Londres Incendie de la tour Grenfell : les 72 décès auraient tous « pu être évités »
L'incendie de la tour Grenfell à Londres en 2017, dans lequel 72 personnes sont mortes, a été le résultat de « décennies de défaillances » de la part du gouvernement et d'organismes du secteur de la construction, selon un rapport d'enquête accablant publié mercredi.
Les 72 décès de l'incendie de la tour Grenfell à Londres en 2017 auraient « tous pu être évités », a déclaré mercredi le président de l'enquête, Martin Moore-Bick, en rendant les conclusions de son rapport.
« Ceux qui vivaient dans la tour ont été gravement trahis »

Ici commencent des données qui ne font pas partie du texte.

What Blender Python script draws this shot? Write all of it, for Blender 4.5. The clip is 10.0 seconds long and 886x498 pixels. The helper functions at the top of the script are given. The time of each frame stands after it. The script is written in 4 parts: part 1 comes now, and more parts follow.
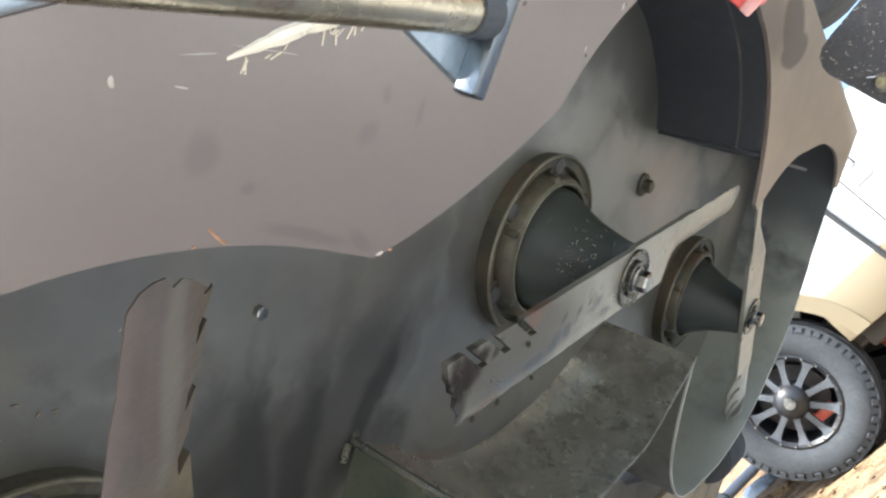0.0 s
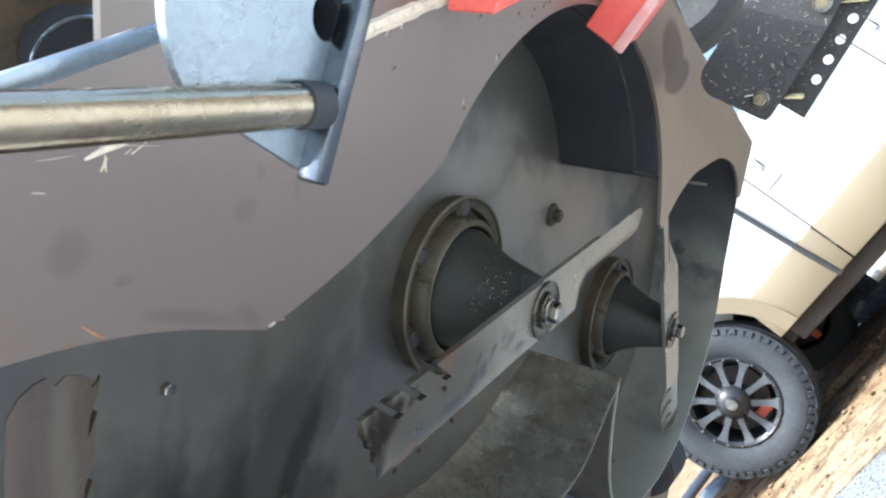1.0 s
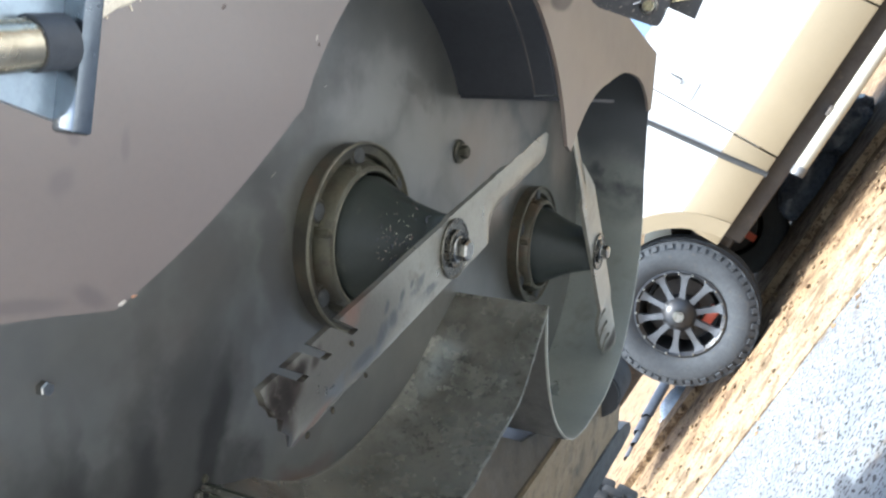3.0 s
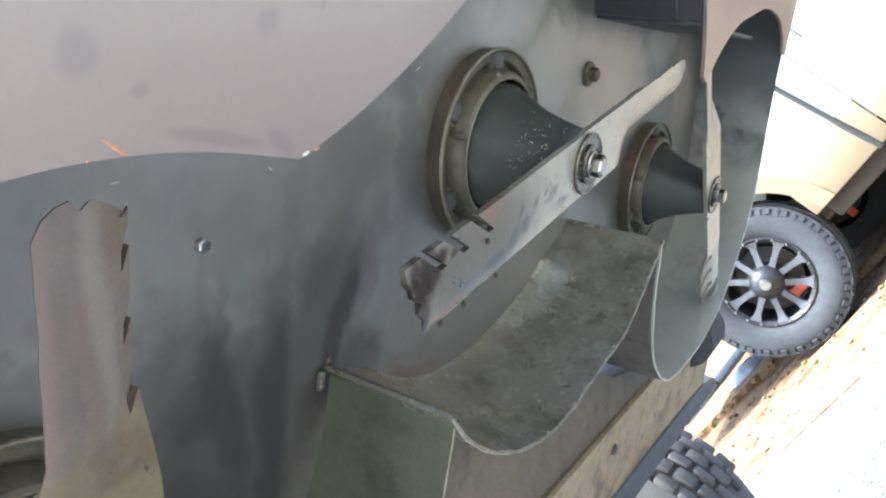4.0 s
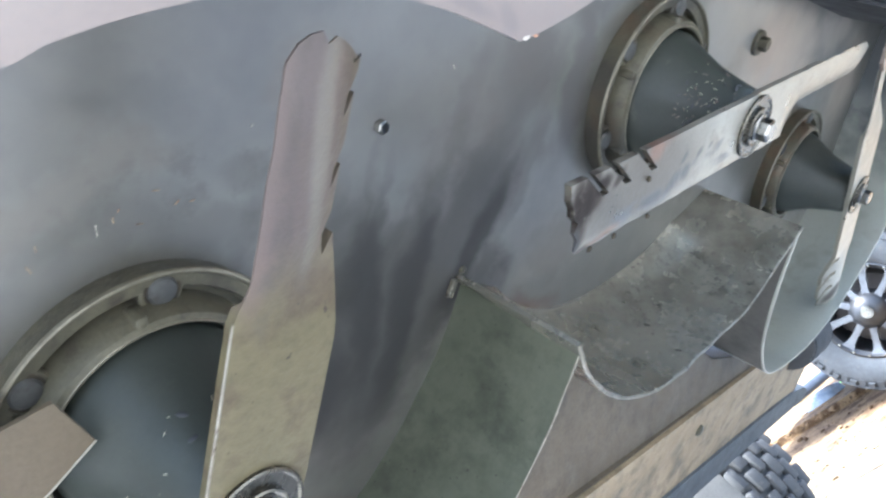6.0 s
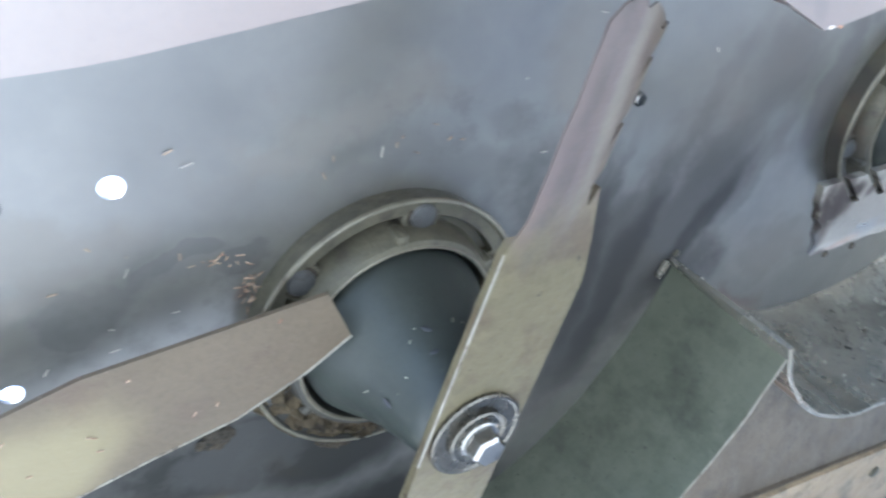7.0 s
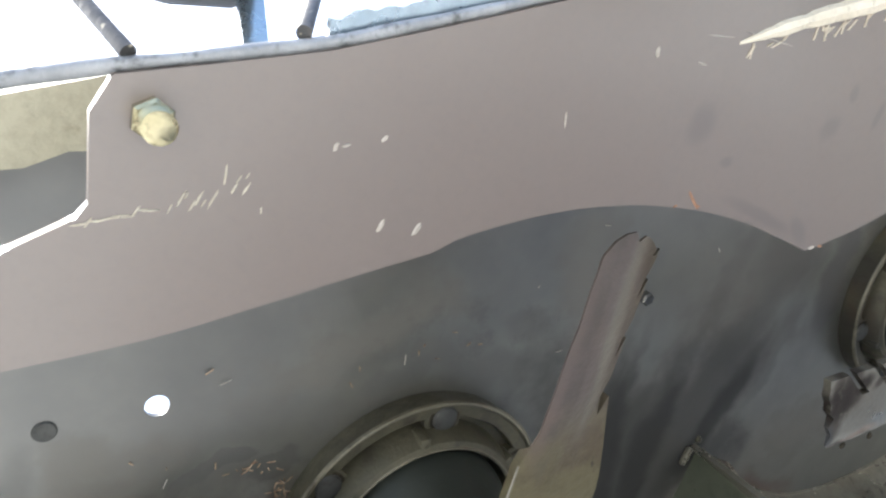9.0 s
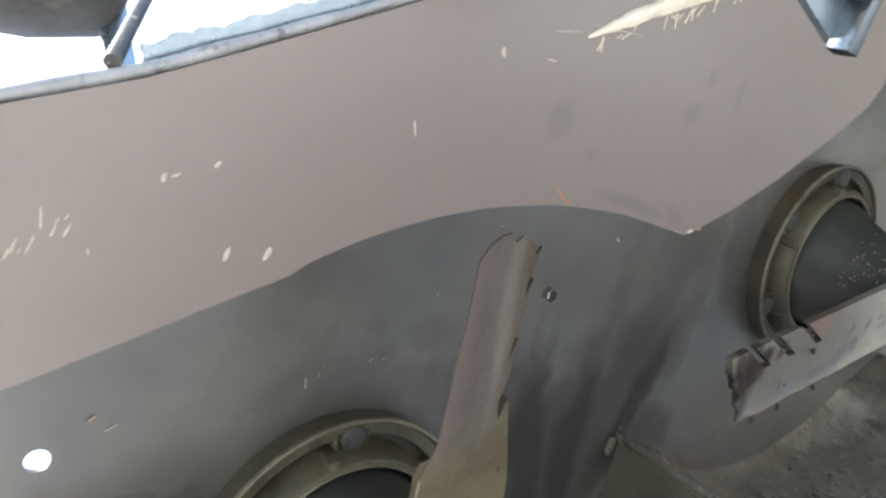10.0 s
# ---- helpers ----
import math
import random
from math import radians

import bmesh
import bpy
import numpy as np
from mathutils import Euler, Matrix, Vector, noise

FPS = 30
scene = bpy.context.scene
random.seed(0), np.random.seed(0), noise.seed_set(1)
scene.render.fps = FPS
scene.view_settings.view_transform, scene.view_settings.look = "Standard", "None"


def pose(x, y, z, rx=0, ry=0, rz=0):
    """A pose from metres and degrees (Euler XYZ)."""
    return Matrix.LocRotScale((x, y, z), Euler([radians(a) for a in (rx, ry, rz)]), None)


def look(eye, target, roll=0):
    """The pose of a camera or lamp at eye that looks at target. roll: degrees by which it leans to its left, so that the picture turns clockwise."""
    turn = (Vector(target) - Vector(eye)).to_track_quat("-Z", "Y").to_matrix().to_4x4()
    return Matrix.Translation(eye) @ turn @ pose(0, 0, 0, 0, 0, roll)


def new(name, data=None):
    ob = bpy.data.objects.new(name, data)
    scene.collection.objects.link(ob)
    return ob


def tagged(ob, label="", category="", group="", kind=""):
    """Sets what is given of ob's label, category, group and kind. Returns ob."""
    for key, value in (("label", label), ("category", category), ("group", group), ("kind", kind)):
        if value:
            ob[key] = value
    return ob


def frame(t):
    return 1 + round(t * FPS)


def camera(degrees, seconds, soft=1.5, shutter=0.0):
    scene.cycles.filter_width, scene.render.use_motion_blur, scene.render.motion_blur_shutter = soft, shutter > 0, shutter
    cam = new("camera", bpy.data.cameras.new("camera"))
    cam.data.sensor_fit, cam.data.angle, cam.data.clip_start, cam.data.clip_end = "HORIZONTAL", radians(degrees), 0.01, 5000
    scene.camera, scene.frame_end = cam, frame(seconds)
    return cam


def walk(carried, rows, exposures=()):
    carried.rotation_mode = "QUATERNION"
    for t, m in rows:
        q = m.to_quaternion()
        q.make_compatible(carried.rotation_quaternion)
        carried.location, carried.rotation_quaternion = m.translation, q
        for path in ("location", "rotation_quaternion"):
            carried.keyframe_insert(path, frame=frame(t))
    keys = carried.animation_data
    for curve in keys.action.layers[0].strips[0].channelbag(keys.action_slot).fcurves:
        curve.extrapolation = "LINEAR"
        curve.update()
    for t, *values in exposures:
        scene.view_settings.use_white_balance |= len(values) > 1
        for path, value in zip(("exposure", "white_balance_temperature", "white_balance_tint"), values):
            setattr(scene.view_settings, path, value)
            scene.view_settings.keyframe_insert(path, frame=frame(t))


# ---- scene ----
# The camera: a phone held under the lifted front of a mower, and its way.
cam = camera(59.7, 10.0, soft=2.2, shutter=0.3)
ROWS = [
    (0, -0.6587, -0.3510, 0.6129, 117.03, 38.01, -39.10),
    (0.5, -0.6624, -0.3665, 0.6111, 117.47, 41.81, -40.12),
    (1, -0.6501, -0.3786, 0.5999, 118.43, 45.16, -40.77),
    (1.5, -0.6388, -0.3816, 0.5926, 119.10, 47.49, -41.06),
    (2, -0.6250, -0.3897, 0.5797, 117.51, 50.82, -42.54),
    (2.2, -0.6195, -0.3945, 0.5730, 116.20, 52.46, -43.40),
    (3.3, -0.6089, -0.3615, 0.5750, 112.96, 53.22, -40.90),
    (3.5, -0.6240, -0.3473, 0.5829, 113.58, 50.73, -38.79),
    (4, -0.6390, -0.3308, 0.5930, 113.96, 46.55, -36.72),
    (4.5, -0.6475, -0.3317, 0.5910, 114.73, 43.62, -35.96),
    (5, -0.6543, -0.3249, 0.5950, 115.51, 41.34, -35.48),
    (5.2, -0.6571, -0.3215, 0.5966, 115.41, 40.42, -35.52),
    (6.3, -0.6969, -0.2821, 0.5998, 111.76, 30.67, -33.71),
    (6.5, -0.7062, -0.2842, 0.5998, 111.94, 27.68, -32.47),
    (7, -0.7401, -0.2728, 0.6036, 114.08, 20.33, -27.73),
    (7.5, -0.7765, -0.2603, 0.6102, 116.68, 14.08, -24.71),
    (8, -0.7810, -0.2956, 0.6124, 122.96, 12.95, -24.80),
    (8.5, -0.7597, -0.3017, 0.6130, 125.24, 16.19, -24.96),
    (9, -0.7499, -0.3161, 0.6087, 126.66, 19.96, -24.95),
    (9.5, -0.7382, -0.3218, 0.6061, 127.40, 22.98, -24.63),
    (10, -0.7207, -0.3258, 0.6027, 127.06, 26.82, -25.15),
]
EXPOSURES = [(0.0, 2.46, 6000, 4), (0.5, 2.44, 5700, 4), (1.0, 2.23, 5620, 4), (2.2, 2.15, 5520, 3), (3.5, 2.72, 5730, 4), (4.5, 3.11, 5540, 5), (5.0, 3.01, 5480, 5), (6.5, 3.5, 5200, 6), (7.0, 3.49, 5050, 5), (7.5, 3.42, 5350, 6), (8.0, 2.61, 5080, 6), (8.5, 2.46, 5580, 5), (9.4, 2.32, 5970, 4), (10.0, 2.41, 6000, 4)]
walk(cam, [(t, pose(x, y, z, rx, ry, rz)) for t, x, y, z, rx, ry, rz in ROWS], EXPOSURES)

# Daylight.
world = bpy.data.worlds.new("daylight")
scene.world = world
world.use_nodes = True
wn = world.node_tree
sky = wn.nodes.new("ShaderNodeTexSky")
sky.sky_type, sky.sun_disc = "NISHITA", False
SUN_TO = Vector((-0.38, 0.22, 1.0)).normalized()
sky.sun_elevation = math.asin(SUN_TO.z)
sky.sun_rotation = math.atan2(SUN_TO.x, SUN_TO.y)
sky.dust_density = 7.0
wn.links.new(sky.outputs[0], wn.nodes["Background"].inputs[0])
wn.nodes["Background"].inputs[1].default_value = 0.15
sun = new("sun", bpy.data.lights.new("sun", "SUN"))
sun.data.energy, sun.data.angle, sun.data.color = 2.1, radians(0.6), (1.0, 0.98, 0.95)
sun.matrix_world = look(SUN_TO * 20, (0, 0, 0))


# ---- materials ----
def shader(name):
    m = bpy.data.materials.new(name)
    m.use_nodes = True
    return m, m.node_tree.nodes, m.node_tree.links, m.node_tree.nodes["Principled BSDF"]


def noise_node(nodes, links, coord, scale, detail=5.0, rough=0.6, stretch=None, shift=(0, 0, 0)):
    mp = nodes.new("ShaderNodeMapping")
    mp.inputs["Scale"].default_value = stretch or (1, 1, 1)
    mp.inputs["Location"].default_value = shift
    links.new(coord, mp.inputs["Vector"])
    n = nodes.new("ShaderNodeTexNoise")
    n.inputs["Scale"].default_value, n.inputs["Detail"].default_value, n.inputs["Roughness"].default_value = scale, detail, rough
    links.new(mp.outputs[0], n.inputs["Vector"])
    return n.outputs["Fac"]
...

« La simple vérité est que ceux qui vivaient dans la tour ont été gravement trahis pendant des années (...) par ceux qui étaient responsables de la sécurité du bâtiment et de ses occupants », a insisté cet ancien juge à la retraite.
Le feu s'était déclaré le 14 juin 2017 et avait mis moins d'une demi-heure à se propager à l'ensemble de cette tour de 24 étages occupée par des familles généralement modestes, dans l'ouest de Londres. Soixante-douze personnes avaient perdu la vie, faisant de ce drame le pire incendie résidentiel en Grande-Bretagne depuis la Seconde Guerre mondiale.
« Malhonnêteté systématique »
Selon le rapport d'enquête présenté ce mercredi, cet incendie est « l'aboutissement de décennies de défaillances du gouvernement central et d'autres organismes occupant des postes à responsabilité dans le secteur de la construction ». Le document met également en avant la « malhonnêteté systématique » des entreprises de matériaux de construction. Elles ont adopté « des stratégies délibérées (...) pour manipuler le processus de test, déformer les données et tromper le marché », accuse le rapport.
Les pompiers de la London Fire Brigade font également l'objet de vives critiques, les officiers supérieurs étant décrits comme « complaisants ». Ils n'ont pas tiré les leçons d'un précédent incendie survenu en 2009, qui « aurait dû alerter » le service « sur les lacunes de sa capacité à lutter contre les incendies dans les immeubles de grande hauteur ».
Le gouvernement s'assurera que cela « ne puisse plus jamais se reproduire », a promis le Premier ministre Keir Starmer.
Le problème du revêtement des façades
L'objectif de l'enquête était de comprendre comment un incendie, de faible magnitude au départ, a pu se propager aussi rapidement. Des familles entières ont été prises au piège des flammes. Les habitants qui avaient appelé les services d'urgence ont été invités à rester dans leurs appartements et à attendre les secours. Largement critiquée, cette consigne a été revue depuis.
La première phase de l'enquête, publiée en octobre 2019, avait conclu que le revêtement de la façade était la « cause principale » de la propagation de l'incendie. La seconde, qui a débuté en janvier 2022, s'est concentrée sur des questions techniques telles que l'efficacité des tests de sécurité pour les matériaux de construction.
La catastrophe a laissé de nombreuses personnes vivant dans des bâtiments recouverts d'un revêtement similaire dans la crainte d'une nouvelle tragédie. Le gouvernement conservateur britannique avait annoncé en 2022 que les promoteurs seraient tenus de contribuer davantage au coût du retrait de ces revêtements. Mais le sujet est loin d'avoir été réglé.
Fin août à Dagenham, dans l'est de Londres, plus de 80 personnes ont dû être évacuées au milieu de la nuit après avoir été réveillées par de la fumée et des flammes dans un immeuble où les travaux de retrait de revêtements « non conformes » étaient en partie terminés. Selon le commissaire aux incendies de Londres, Andy Roe, il reste encore environ 1300 bâtiments dans la ville où des travaux de « remise en état » urgents doivent encore être effectués.
Poursuites pénales ?
L'une des associations de victimes, Grenfell United, a demandé des garanties quant à la mise en œuvre des recommandations de l'enquête. Elle affirme que si les recommandations formulées à la suite d'une enquête sur un incendie survenu en 2009 dans un immeuble résidentiel de Londres avaient été mises en œuvre, l'issue de l'incendie de Grenfell « aurait pu être très différente ».
Les parents endeuillés et les survivants ont, pour leur part, indiqué espérer que l'enquête leur apporte la « vérité que nous méritons ». Pour certains, cela signifie une peine de prison pour ceux qui « ont pris des décisions plaçant le profit au-dessus de la sécurité des gens ».
La police de Londres a prévenu qu'elle ne pourrait rendre son rapport avant la fin de l'année 2025. Les procureurs auront ensuite besoin d'un an pour décider d'éventuelles poursuites pénales.